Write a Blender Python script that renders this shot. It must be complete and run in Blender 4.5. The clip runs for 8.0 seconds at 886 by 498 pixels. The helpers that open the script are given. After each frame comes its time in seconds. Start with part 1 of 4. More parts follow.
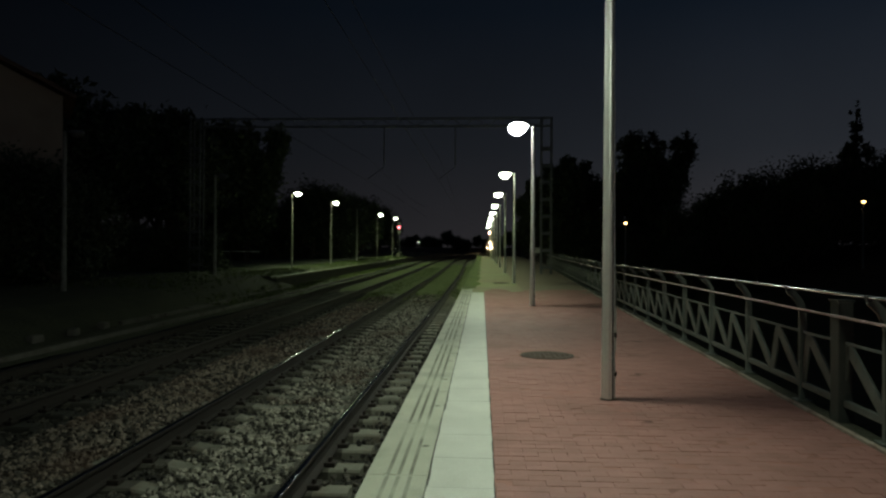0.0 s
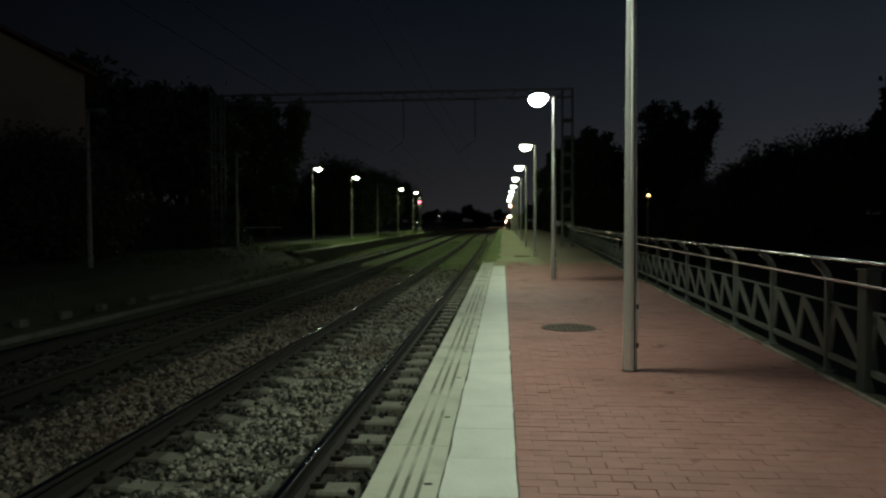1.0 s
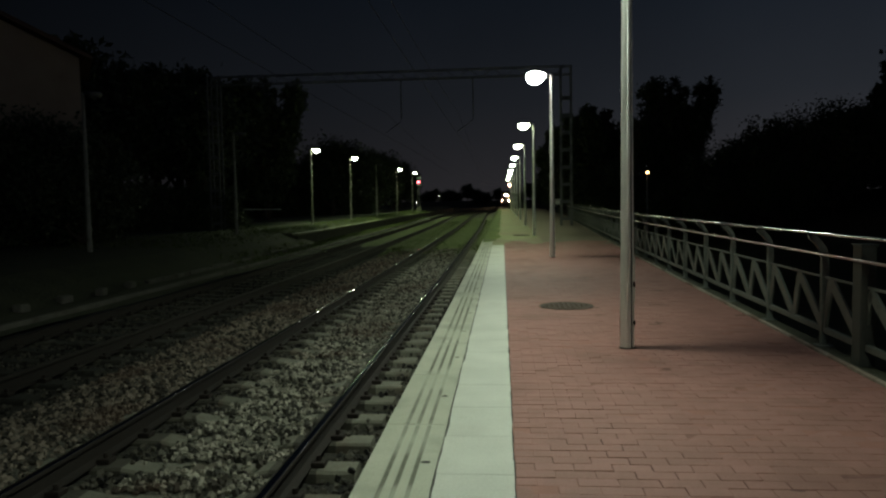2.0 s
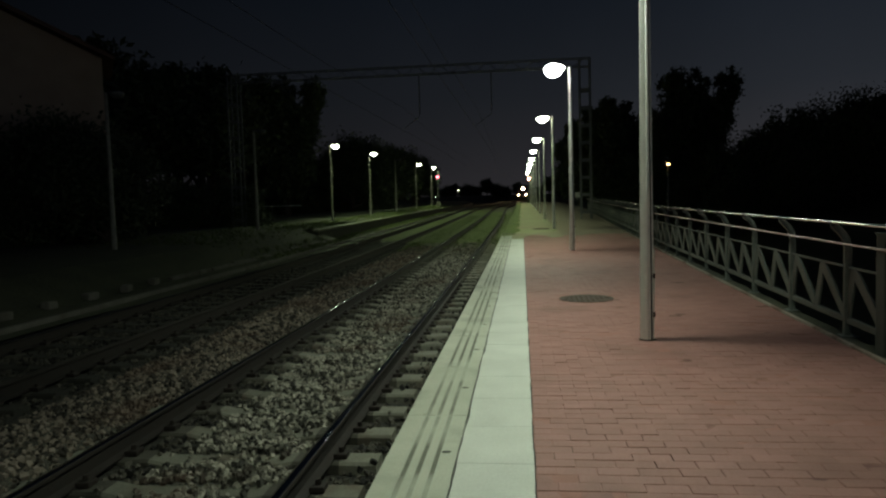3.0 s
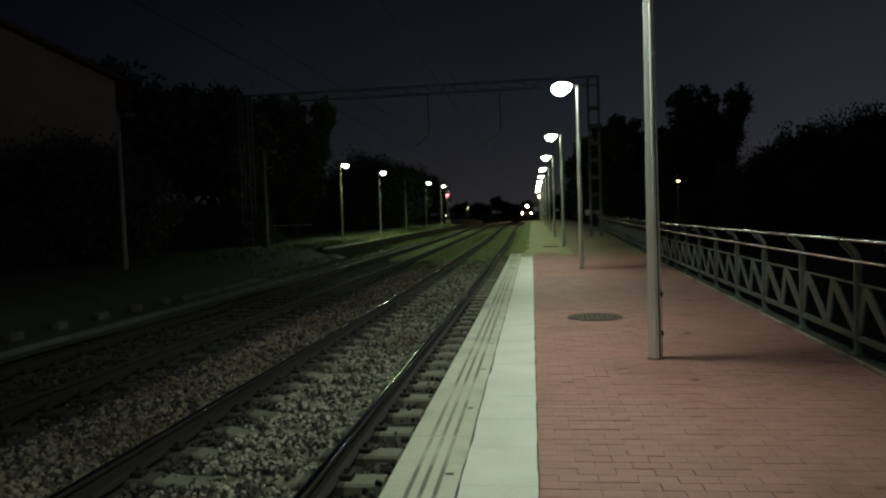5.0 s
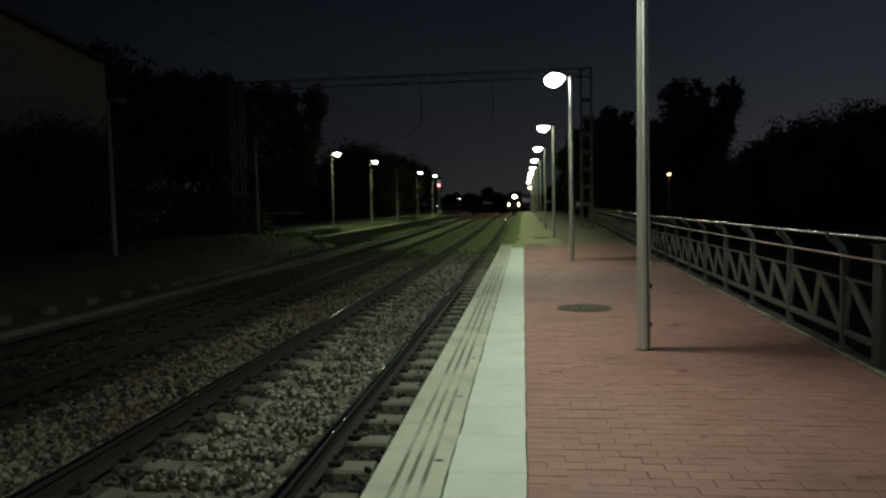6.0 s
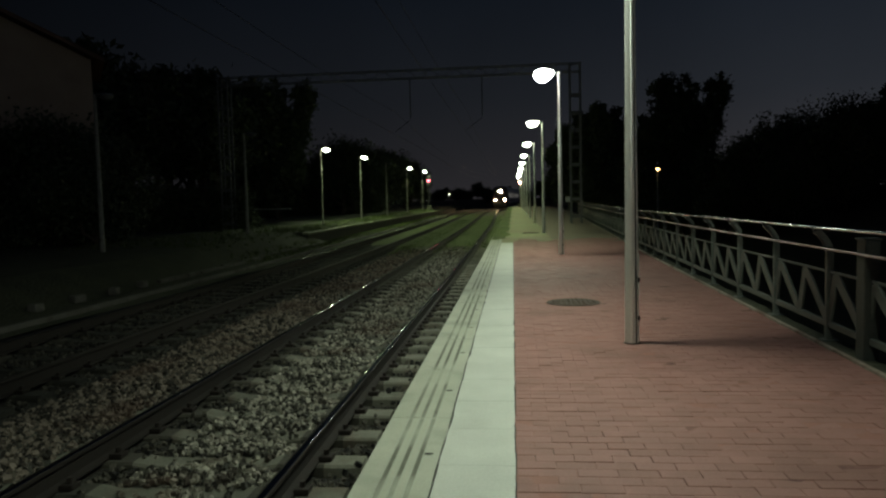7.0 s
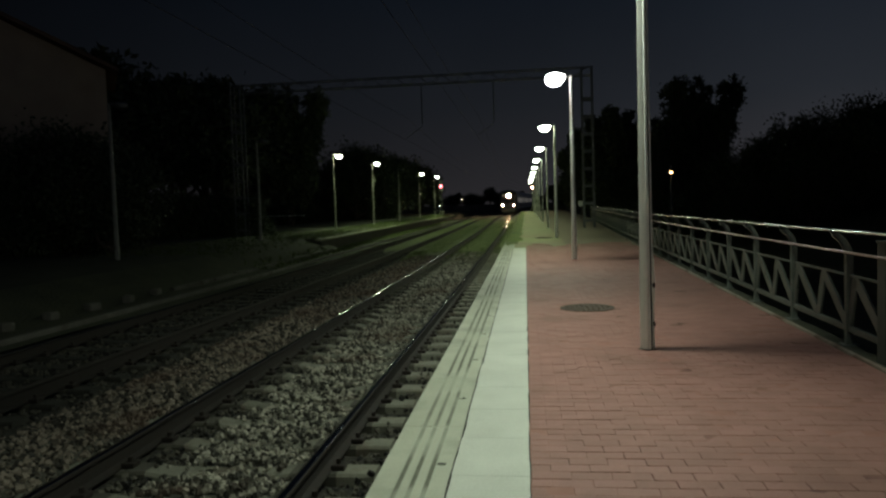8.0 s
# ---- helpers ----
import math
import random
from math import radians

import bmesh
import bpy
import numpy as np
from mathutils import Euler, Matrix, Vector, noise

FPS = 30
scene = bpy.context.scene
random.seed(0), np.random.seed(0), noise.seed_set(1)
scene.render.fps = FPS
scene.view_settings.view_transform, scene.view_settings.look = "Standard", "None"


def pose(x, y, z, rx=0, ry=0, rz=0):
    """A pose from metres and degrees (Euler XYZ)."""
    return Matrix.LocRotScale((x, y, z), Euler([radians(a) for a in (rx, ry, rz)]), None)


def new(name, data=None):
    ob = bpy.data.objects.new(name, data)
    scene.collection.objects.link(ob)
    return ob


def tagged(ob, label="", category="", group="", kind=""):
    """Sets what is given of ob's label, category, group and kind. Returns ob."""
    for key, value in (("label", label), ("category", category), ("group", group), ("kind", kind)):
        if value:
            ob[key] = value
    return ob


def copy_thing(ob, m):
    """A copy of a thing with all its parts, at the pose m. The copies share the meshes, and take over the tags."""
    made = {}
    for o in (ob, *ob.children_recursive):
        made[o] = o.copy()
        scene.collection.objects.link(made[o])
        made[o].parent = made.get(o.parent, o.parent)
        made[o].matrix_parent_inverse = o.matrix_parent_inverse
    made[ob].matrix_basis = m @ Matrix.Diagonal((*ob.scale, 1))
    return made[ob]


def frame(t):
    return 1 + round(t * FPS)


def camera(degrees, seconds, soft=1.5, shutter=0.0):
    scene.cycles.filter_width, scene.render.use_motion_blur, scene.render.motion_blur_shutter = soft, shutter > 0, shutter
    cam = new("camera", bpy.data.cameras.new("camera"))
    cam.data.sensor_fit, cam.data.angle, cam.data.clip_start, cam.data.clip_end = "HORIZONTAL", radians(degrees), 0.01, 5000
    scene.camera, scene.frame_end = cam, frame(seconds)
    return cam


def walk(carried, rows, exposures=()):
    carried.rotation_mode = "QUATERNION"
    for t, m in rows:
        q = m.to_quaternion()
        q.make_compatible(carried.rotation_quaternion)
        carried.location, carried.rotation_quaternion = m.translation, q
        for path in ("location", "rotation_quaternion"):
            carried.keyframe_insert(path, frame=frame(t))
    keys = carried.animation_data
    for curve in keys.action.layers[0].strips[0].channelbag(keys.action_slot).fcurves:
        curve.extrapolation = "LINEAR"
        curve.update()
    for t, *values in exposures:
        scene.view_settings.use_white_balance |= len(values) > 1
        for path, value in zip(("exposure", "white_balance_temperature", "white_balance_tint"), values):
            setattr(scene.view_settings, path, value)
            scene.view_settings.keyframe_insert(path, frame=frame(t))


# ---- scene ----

# World: x to the right across the platform, y along the tracks, z = 0 on the platform.
cam = camera(64.0, 8.0, soft=2.3, shutter=0.5)
PATH = (
    (0, -0.095, 0.001, 1.379, 3.124, 0.261, -0.324),
    (0.2, -0.087, -0.003, 1.381, 2.646, 0.209, -0.466),
    (0.3, -0.083, -0.006, 1.383, 2.566, 0.393, -0.565),
    (0.5, -0.075, -0.010, 1.385, 3.040, 1.510, 0.700),
    (0.7, -0.080, 0.002, 1.377, 3.222, -0.394, 0.808),
    (0.8, -0.082, 0.007, 1.372, 3.737, -1.131, 0.315),
    (1, -0.087, 0.019, 1.364, 4.807, -1.822, 0.261),
    (1.2, -0.084, 0.015, 1.364, 5.260, -0.979, 0.423),
    (1.3, -0.083, 0.012, 1.363, 4.934, -1.439, 0.377),
    (1.5, -0.080, 0.008, 1.363, 5.718, -0.255, 1.240),
    (1.6, -0.075, 0.008, 1.367, 5.839, -0.586, 1.571),
    (1.7, -0.070, 0.008, 1.370, 4.755, -3.410, 0.937),
    (2.8, -0.045, -0.010, 1.365, 5.556, -3.483, 1.542),
    (3, -0.049, -0.029, 1.358, 6.331, -3.841, 1.587),
    (3.2, -0.044, -0.032, 1.360, 5.460, -3.642, 1.633),
    (3.3, -0.041, -0.034, 1.361, 5.881, -3.546, 1.773),
    (3.5, -0.036, -0.037, 1.363, 5.393, -3.454, 1.435),
    (3.7, -0.020, -0.020, 1.359, 5.734, -3.280, 1.723),
    (3.8, -0.013, -0.012, 1.356, 7.346, -2.911, 2.373),
    (4, 0.003, 0.005, 1.352, 7.064, -3.963, 1.409),
    (4.2, -0.003, -0.003, 1.360, 8.338, -2.953, 2.058),
    (4.3, -0.005, -0.008, 1.364, 7.774, -2.746, 2.273),
    (4.5, -0.011, -0.016, 1.372, 6.416, -2.760, 2.278),
    (4.7, -0.005, -0.012, 1.366, 6.880, -2.330, 2.204),
    (5.8, -0.010, -0.020, 1.362, 6.940, -2.740, 1.345),
    (6, -0.011, -0.034, 1.357, 6.441, -3.166, 1.157),
    (6.2, -0.008, -0.042, 1.358, 5.362, -3.611, 1.692),
    (6.3, -0.007, -0.045, 1.358, 5.521, -3.914, 1.583),
    (6.5, -0.004, -0.053, 1.359, 5.120, -4.007, 1.448),
    (6.7, -0.004, -0.054, 1.358, 5.862, -4.232, 1.738),
    (6.8, -0.003, -0.054, 1.357, 5.822, -3.351, 1.622),
    (7, -0.003, -0.055, 1.356, 5.619, -3.554, 1.327),
    (7.2, -0.001, -0.033, 1.353, 5.980, -3.787, 1.400),
    (7.3, -0.001, -0.023, 1.352, 6.307, -3.810, 1.538),
    (7.5, 0.001, -0.001, 1.349, 5.973, -3.867, 1.443),
    (7.7, 0.000, -0.001, 1.353, 6.135, -3.635, 1.480),
    (7.8, -0.000, -0.000, 1.356, 6.169, -3.733, 1.733),
    (8, -0.001, 0.000, 1.360, 6.627, -3.095, 1.819),
)
EXPOSURES = ((0, -0.16), (1.6, -0.14), (3.0, 0.0), (8, 0.0))
walk(cam, [(t, pose(x, y, z, 90 + pitch, roll, yaw)) for t, x, y, z, yaw, pitch, roll in PATH], EXPOSURES)

# ---- night sky ----
world = bpy.data.worlds.new("night_sky")
scene.world = world
world.use_nodes = True
wt = world.node_tree
wt.nodes.clear()
w_out = wt.nodes.new("ShaderNodeOutputWorld")
w_bg = wt.nodes.new("ShaderNodeBackground")
w_co = wt.nodes.new("ShaderNodeTexCoord")
w_sep = wt.nodes.new("ShaderNodeSeparateXYZ")
w_ramp = wt.nodes.new("ShaderNodeValToRGB")
w_noise = wt.nodes.new("ShaderNodeTexNoise")
w_mix = wt.nodes.new("ShaderNodeMixRGB")
w_noise.inputs["Scale"].default_value = 2.2
w_noise.inputs["Detail"].default_value = 4
w_mix.blend_type = "OVERLAY"
w_mix.inputs[0].default_value = 0.35
els = w_ramp.color_ramp.elements
els[0].position, els[0].color = 0.0, (0.0165, 0.0155, 0.0170, 1)
els[1].position, els[1].color = 0.6, (0.0012, 0.0019, 0.0040, 1)
mid = els.new(0.14)
mid.color = (0.0080, 0.0092, 0.0116, 1)
mid = els.new(0.32)
mid.color = (0.0026, 0.0042, 0.0070, 1)
wt.links.new(w_co.outputs["Generated"], w_sep.inputs[0])
wt.links.new(w_sep.outputs["Z"], w_ramp.inputs[0])
wt.links.new(w_co.outputs["Generated"], w_noise.inputs["Vector"])
wt.links.new(w_ramp.outputs[0], w_mix.inputs[1])
wt.links.new(w_noise.outputs["Fac"], w_mix.inputs[2])
wt.links.new(w_mix.outputs[0], w_bg.inputs["Color"])
wt.links.new(w_bg.outputs[0], w_out.inputs[0])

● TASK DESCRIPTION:
Looking at the material above, count the lines containing the string "radians" and reply with the count alone.

● SOLUTION BELOW:
3